## Given instruction
Every line of the listing must be reproduced as it stands. Leave the images behind.

[Rows from a dataset of clips and code]
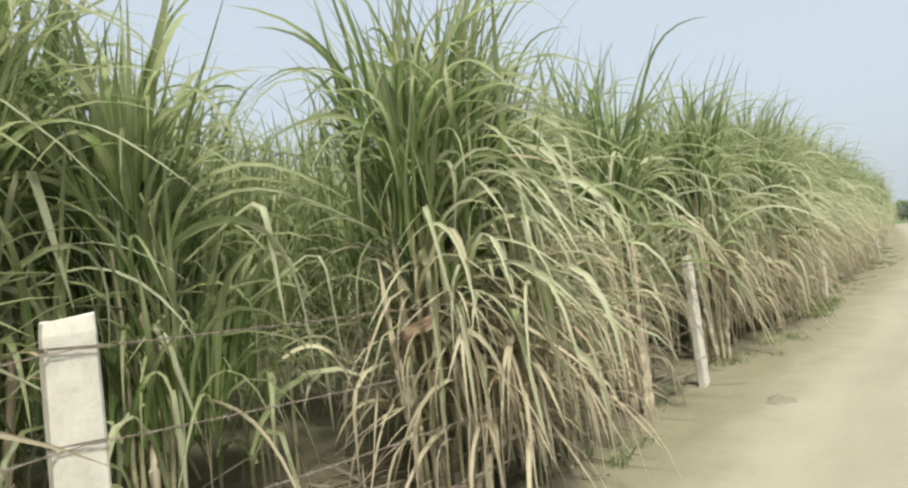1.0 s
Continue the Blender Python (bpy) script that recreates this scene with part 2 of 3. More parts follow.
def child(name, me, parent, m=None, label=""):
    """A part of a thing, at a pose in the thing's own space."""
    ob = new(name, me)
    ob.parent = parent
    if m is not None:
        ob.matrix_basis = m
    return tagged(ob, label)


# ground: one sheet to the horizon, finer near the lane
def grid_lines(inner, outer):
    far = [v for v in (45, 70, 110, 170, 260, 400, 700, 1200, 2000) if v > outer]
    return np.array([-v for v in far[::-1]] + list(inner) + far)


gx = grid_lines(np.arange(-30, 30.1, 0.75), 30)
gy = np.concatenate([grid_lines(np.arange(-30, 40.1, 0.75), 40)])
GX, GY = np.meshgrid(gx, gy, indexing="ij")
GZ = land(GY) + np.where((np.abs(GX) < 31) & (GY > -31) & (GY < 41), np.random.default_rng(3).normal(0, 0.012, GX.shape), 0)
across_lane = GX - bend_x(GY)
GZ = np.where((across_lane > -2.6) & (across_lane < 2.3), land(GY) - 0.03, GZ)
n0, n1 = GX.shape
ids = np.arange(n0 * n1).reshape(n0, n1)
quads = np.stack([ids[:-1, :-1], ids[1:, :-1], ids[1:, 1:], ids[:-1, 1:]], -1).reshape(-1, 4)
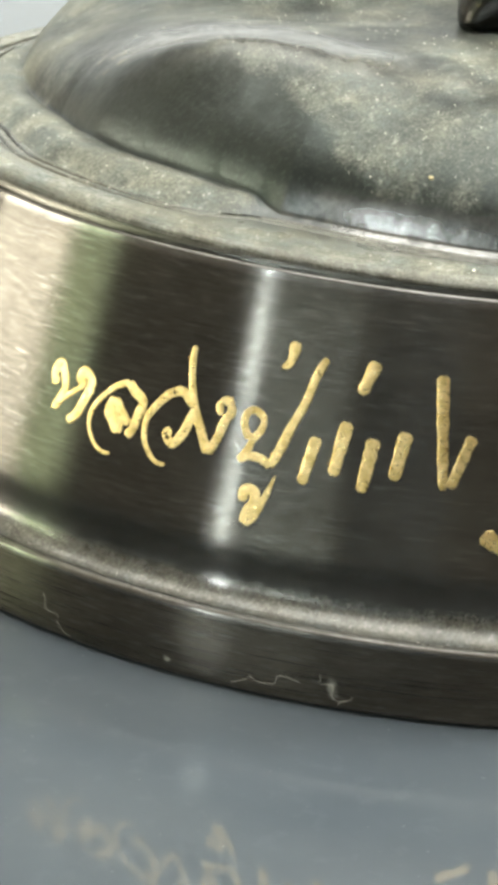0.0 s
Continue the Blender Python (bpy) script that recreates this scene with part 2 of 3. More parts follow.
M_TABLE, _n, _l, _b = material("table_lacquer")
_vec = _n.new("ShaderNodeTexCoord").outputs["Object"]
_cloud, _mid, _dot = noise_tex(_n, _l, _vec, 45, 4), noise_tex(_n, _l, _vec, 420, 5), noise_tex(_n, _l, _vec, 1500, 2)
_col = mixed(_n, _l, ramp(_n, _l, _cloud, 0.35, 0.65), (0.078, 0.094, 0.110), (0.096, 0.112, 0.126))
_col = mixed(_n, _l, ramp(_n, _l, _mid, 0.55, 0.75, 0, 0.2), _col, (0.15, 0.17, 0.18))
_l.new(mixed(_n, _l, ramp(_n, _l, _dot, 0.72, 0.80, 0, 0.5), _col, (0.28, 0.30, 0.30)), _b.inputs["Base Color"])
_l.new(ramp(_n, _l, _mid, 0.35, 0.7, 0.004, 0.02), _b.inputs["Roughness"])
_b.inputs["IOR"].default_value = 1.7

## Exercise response
1.0 s
Continue the Blender Python (bpy) script that recreates this scene with part 2 of 3. More parts follow.
def child(name, me, parent, m=None, label=""):
    """A part of a thing, at a pose in the thing's own space."""
    ob = new(name, me)
    ob.parent = parent
    if m is not None:
        ob.matrix_basis = m
    return tagged(ob, label)


# ground: one sheet to the horizon, finer near the lane
def grid_lines(inner, outer):
    far = [v for v in (45, 70, 110, 170, 260, 400, 700, 1200, 2000) if v > outer]
    return np.array([-v for v in far[::-1]] + list(inner) + far)


gx = grid_lines(np.arange(-30, 30.1, 0.75), 30)
gy = np.concatenate([grid_lines(np.arange(-30, 40.1, 0.75), 40)])
GX, GY = np.meshgrid(gx, gy, indexing="ij")
GZ = land(GY) + np.where((np.abs(GX) < 31) & (GY > -31) & (GY < 41), np.random.default_rng(3).normal(0, 0.012, GX.shape), 0)
across_lane = GX - bend_x(GY)
GZ = np.where((across_lane > -2.6) & (across_lane < 2.3), land(GY) - 0.03, GZ)
n0, n1 = GX.shape
ids = np.arange(n0 * n1).reshape(n0, n1)
quads = np.stack([ids[:-1, :-1], ids[1:, :-1], ids[1:, 1:], ids[:-1, 1:]], -1).reshape(-1, 4)
0.0 s
Continue the Blender Python (bpy) script that recreates this scene with part 2 of 3. More parts follow.
M_TABLE, _n, _l, _b = material("table_lacquer")
_vec = _n.new("ShaderNodeTexCoord").outputs["Object"]
_cloud, _mid, _dot = noise_tex(_n, _l, _vec, 45, 4), noise_tex(_n, _l, _vec, 420, 5), noise_tex(_n, _l, _vec, 1500, 2)
_col = mixed(_n, _l, ramp(_n, _l, _cloud, 0.35, 0.65), (0.078, 0.094, 0.110), (0.096, 0.112, 0.126))
_col = mixed(_n, _l, ramp(_n, _l, _mid, 0.55, 0.75, 0, 0.2), _col, (0.15, 0.17, 0.18))
_l.new(mixed(_n, _l, ramp(_n, _l, _dot, 0.72, 0.80, 0, 0.5), _col, (0.28, 0.30, 0.30)), _b.inputs["Base Color"])
_l.new(ramp(_n, _l, _mid, 0.35, 0.7, 0.004, 0.02), _b.inputs["Roughness"])
_b.inputs["IOR"].default_value = 1.7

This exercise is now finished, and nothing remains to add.